-- Begin Provided data --
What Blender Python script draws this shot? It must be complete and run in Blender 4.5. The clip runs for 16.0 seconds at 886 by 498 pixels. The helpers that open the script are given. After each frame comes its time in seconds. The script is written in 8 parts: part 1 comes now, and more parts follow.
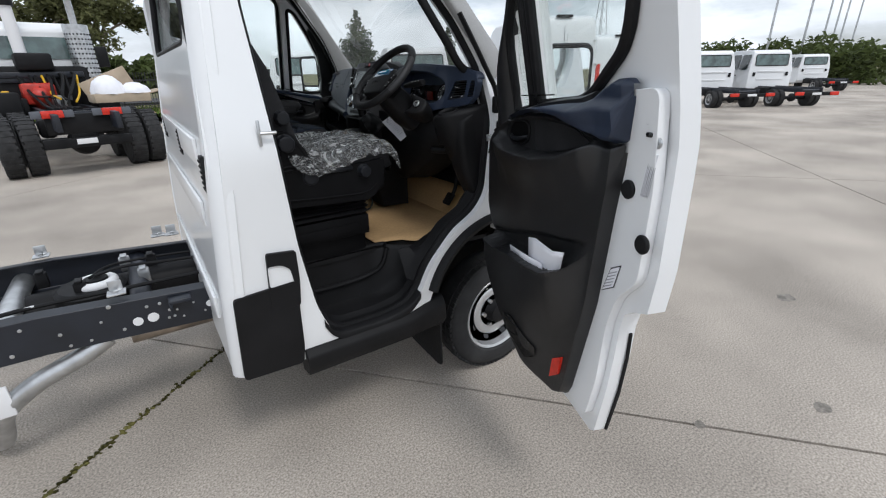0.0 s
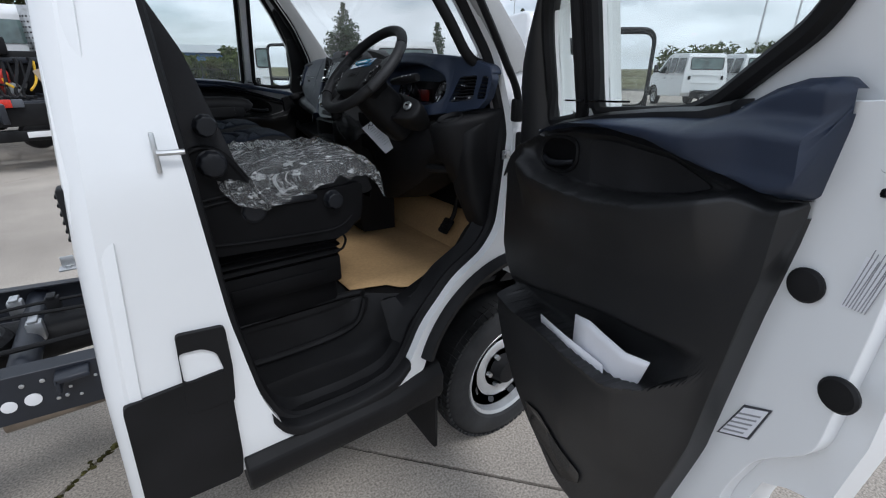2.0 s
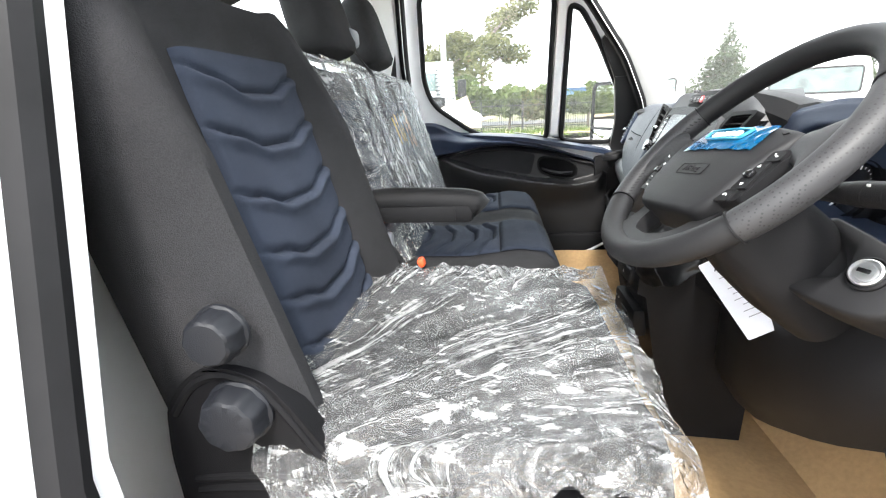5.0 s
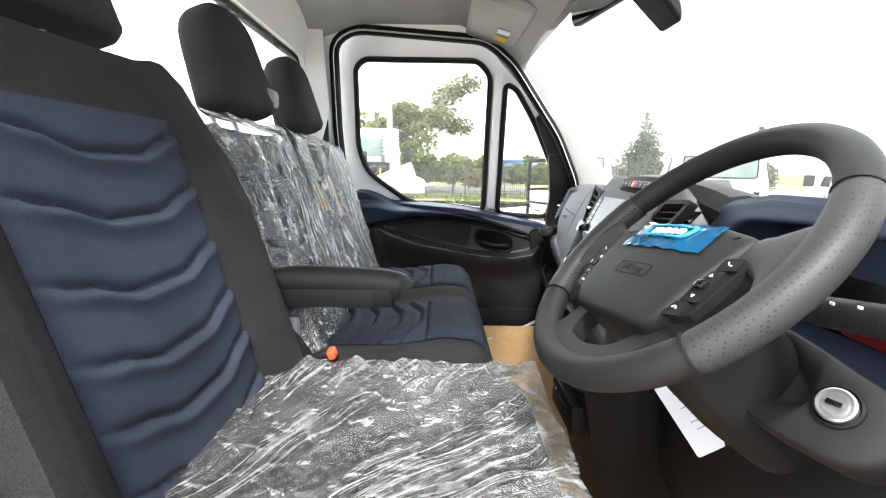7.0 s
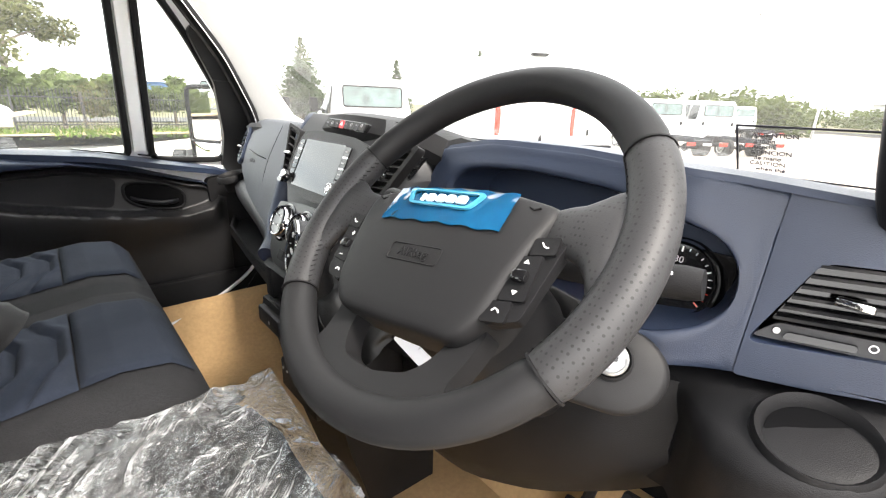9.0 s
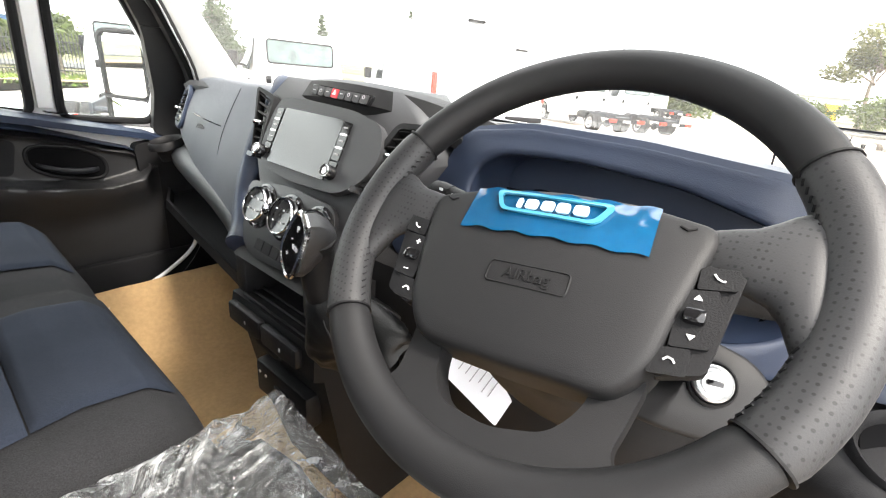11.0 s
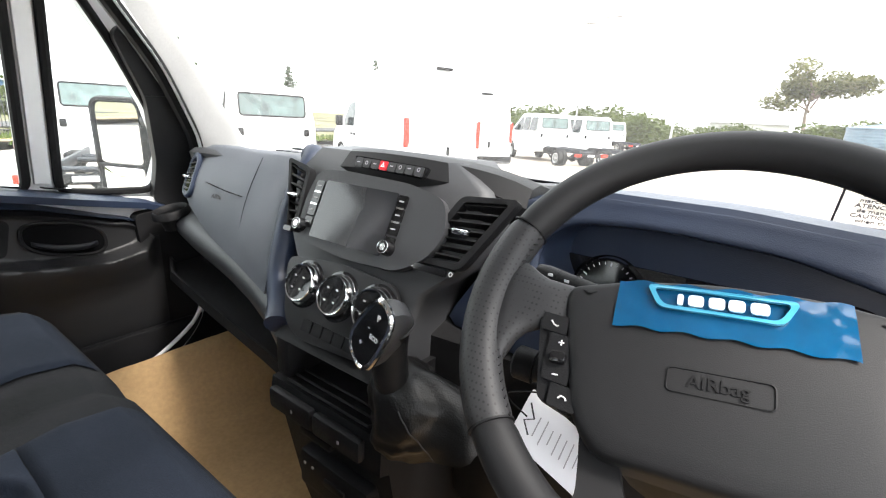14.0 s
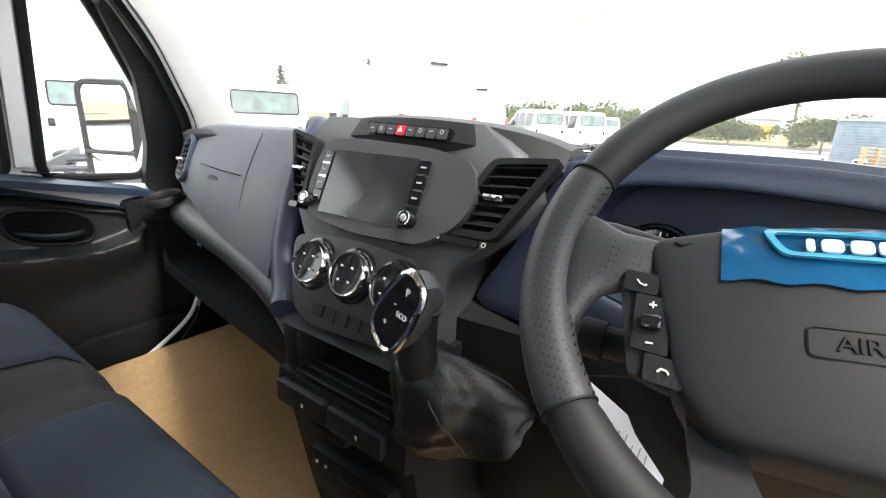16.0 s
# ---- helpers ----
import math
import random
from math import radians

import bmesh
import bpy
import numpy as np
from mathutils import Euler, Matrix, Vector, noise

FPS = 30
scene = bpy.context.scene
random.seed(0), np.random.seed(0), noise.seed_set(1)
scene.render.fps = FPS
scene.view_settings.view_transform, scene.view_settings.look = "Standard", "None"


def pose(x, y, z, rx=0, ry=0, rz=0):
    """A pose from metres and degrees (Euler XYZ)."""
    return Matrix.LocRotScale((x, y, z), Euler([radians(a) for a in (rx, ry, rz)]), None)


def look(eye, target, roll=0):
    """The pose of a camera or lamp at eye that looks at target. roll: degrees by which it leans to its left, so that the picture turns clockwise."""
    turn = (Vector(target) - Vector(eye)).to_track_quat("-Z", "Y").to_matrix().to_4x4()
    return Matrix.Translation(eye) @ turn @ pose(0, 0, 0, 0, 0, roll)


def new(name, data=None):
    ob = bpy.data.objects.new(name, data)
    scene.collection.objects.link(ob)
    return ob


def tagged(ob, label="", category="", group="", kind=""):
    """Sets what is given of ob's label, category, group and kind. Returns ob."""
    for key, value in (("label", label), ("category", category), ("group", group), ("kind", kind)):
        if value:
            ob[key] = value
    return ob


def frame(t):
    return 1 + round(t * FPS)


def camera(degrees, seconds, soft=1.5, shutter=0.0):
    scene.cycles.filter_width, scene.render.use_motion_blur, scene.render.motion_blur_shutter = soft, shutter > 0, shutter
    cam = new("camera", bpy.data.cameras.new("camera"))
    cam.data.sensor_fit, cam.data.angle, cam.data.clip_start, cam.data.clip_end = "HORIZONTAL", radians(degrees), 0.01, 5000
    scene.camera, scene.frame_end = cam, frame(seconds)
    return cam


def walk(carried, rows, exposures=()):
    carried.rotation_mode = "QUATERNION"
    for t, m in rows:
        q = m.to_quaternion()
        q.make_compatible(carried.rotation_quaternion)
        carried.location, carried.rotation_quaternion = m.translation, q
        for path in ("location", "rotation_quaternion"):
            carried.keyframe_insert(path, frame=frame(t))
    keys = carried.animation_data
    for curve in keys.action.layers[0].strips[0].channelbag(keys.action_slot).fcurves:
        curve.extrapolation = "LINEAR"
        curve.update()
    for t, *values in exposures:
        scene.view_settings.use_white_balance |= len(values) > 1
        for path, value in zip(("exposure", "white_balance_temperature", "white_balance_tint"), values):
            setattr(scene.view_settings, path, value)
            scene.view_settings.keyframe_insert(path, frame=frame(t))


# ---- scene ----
cam = camera(90.0, 16.0, soft=1.15)
PATH = [
    (0, (-1.406, -1.609, 1.64), (-0.369, -0.07, 0.895), -1.1),
    (0.5, (-1.39, -1.589, 1.643), (-0.32, -0.076, 0.89), -0.6),
    (1, (-1.33, -1.553, 1.642), (-0.241, -0.051, 0.894), -0.3),
    (1.5, (-1.233, -1.383, 1.616), (-0.144, 0.115, 0.863), 0.1),
    (2, (-1.116, -1.107, 1.625), (-0.031, 0.392, 0.867), 0.3),
    (2.5, (-0.964, -0.937, 1.602), (0.115, 0.57, 0.85), -0.2),
    (3, (-0.856, -0.775, 1.623), (0.027, 0.861, 0.884), -1.9),
    (3.5, (-0.83, -0.511, 1.618), (-0.045, 1.193, 0.925), -1.8),
    (4, (-0.784, -0.312, 1.644), (-0.213, 1.477, 0.955), -1.6),
    (4.5, (-0.678, -0.216, 1.672), (-0.705, 1.664, 0.991), -2.8),
    (4.7, (-0.665, -0.204, 1.684), (-0.89, 1.676, 1.022), -2.9),
    (6.8, (-0.625, -0.093, 1.71), (-0.814, 1.868, 1.364), 0.3),
    (7, (-0.62, -0.065, 1.708), (-0.598, 1.904, 1.354), 0.8),
    (7.5, (-0.608, 0.0, 1.72), (-0.106, 1.894, 1.319), 0.1),
    (8, (-0.607, 0.047, 1.719), (0.245, 1.794, 1.247), 0.7),
    (8.5, (-0.622, 0.098, 1.718), (0.466, 1.686, 1.176), 1.4),
    (8.7, (-0.62, 0.116, 1.724), (0.554, 1.631, 1.15), 1.4),
    (10.8, (-0.65, 0.28, 1.72), (0.8, 1.444, 0.982), 5.6),
    (11, (-0.659, 0.3, 1.728), (0.802, 1.451, 0.994), 5.6),
    (11.5, (-0.665, 0.34, 1.736), (0.826, 1.466, 1.024), 5.7),
    (12, (-0.677, 0.381, 1.748), (0.856, 1.486, 1.092), 5.9),
    (12.5, (-0.702, 0.399, 1.762), (0.849, 1.495, 1.137), 5.4),
    (13, (-0.707, 0.407, 1.767), (0.855, 1.501, 1.163), 4.8),
    (13.5, (-0.711, 0.416, 1.767), (0.856, 1.515, 1.188), 4.1),
    (14, (-0.71, 0.434, 1.758), (0.859, 1.539, 1.195), 3.2),
    (14.5, (-0.703, 0.456, 1.745), (0.866, 1.563, 1.186), 2.5),
    (15, (-0.699, 0.479, 1.727), (0.868, 1.589, 1.17), 2.4),
    (15.5, (-0.693, 0.487, 1.714), (0.878, 1.591, 1.154), 2.5),
    (16, (-0.688, 0.5, 1.702), (0.892, 1.586, 1.132), 2.6),
]
EXPOSURES = [(0.0, 0.1, 6100, 10), (2.0, 0.05, 5850, 10), (2.5, 0.08, 5850, 10), (3.0, 0.38, 6050, 10), (3.5, 0.85, 6200, 10), (4.0, 2.3, 6450, 10), (4.5, 3.0, 6500, 10), (7.0, 2.75, 6600, 10), (9.0, 2.82, 6900, 12), (11.0, 3.0, 6850, 11), (12.5, 3.0, 6650, 11), (14.0, 2.55, 6600, 11), (16.0, 2.6, 6600, 11)]
walk(cam, [(t, look(eye, target, roll)) for t, eye, target, roll in PATH], EXPOSURES)

# ---- world, sun ----
world = bpy.data.worlds.new("world")
scene.world = world
world.use_nodes = True
SUN_EL, SUN_AZ = radians(54), radians(178)


def build_sky():
    nt = world.node_tree
    nt.nodes.clear()
    out = nt.nodes.new("ShaderNodeOutputWorld")
    bg = nt.nodes.new("ShaderNodeBackground")
    sky = nt.nodes.new("ShaderNodeTexSky")
    sky.sky_type, sky.sun_disc = "NISHITA", False
    sky.sun_elevation, sky.sun_rotation = SUN_EL, SUN_AZ
    sky.air_density, sky.dust_density = 1.0, 2.0
    co = nt.nodes.new("ShaderNodeTexCoord")
    mp = nt.nodes.new("ShaderNodeMapping")
    mp.inputs["Scale"].default_value = (1.0, 1.0, 3.2)
    nz = nt.nodes.new("ShaderNodeTexNoise")
    nz.inputs["Scale"].default_value, nz.inputs["Detail"].default_value = 2.3, 7.0
    nz.inputs["Roughness"].default_value = 0.58
    cover = nt.nodes.new("ShaderNodeMapRange")
    cover.inputs["From Min"].default_value, cover.inputs["From Max"].default_value = 0.28, 0.50
    n2 = nt.nodes.new("ShaderNodeTexNoise")
    n2.inputs["Scale"].default_value, n2.inputs["Detail"].default_value = 4.0, 6.0
    tone = nt.nodes.new("ShaderNodeMapRange")
    tone.inputs["From Min"].default_value, tone.inputs["From Max"].default_value = 0.3, 0.7
    tone.inputs["To Min"].default_value, tone.inputs["To Max"].default_value = 7.5, 12.0
    comb = nt.nodes.new("ShaderNodeVectorMath")
    comb.operation = "SCALE"
    comb.inputs[0].default_value = (0.97, 1.0, 1.03)
    mix = nt.nodes.new("ShaderNodeMix")
    mix.data_type = "RGBA"
    link = nt.links.new
    link(co.outputs["Generated"], mp.inputs["Vector"])
    link(mp.outputs["Vector"], nz.inputs["Vector"])
    link(mp.outputs["Vector"], n2.inputs["Vector"])
    link(nz.outputs["Fac"], cover.inputs["Value"])
    link(n2.outputs["Fac"], tone.inputs["Value"])
    link(tone.outputs["Result"], comb.inputs["Scale"])
    link(cover.outputs["Result"], mix.inputs["Factor"])
    link(sky.outputs["Color"], mix.inputs[6])
    link(comb.outputs["Vector"], mix.inputs[7])
    link(mix.outputs[2], bg.inputs["Color"])
    bg.inputs["Strength"].default_value = 0.1
    link(bg.outputs["Background"], out.inputs["Surface"])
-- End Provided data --
(Task objective)
Lines that hold the word "category" are the ones to return, every one of them.

(Output below)
def tagged(ob, label="", category="", group="", kind=""):
    """Sets what is given of ob's label, category, group and kind. Returns ob."""
    for key, value in (("label", label), ("category", category), ("group", group), ("kind", kind)):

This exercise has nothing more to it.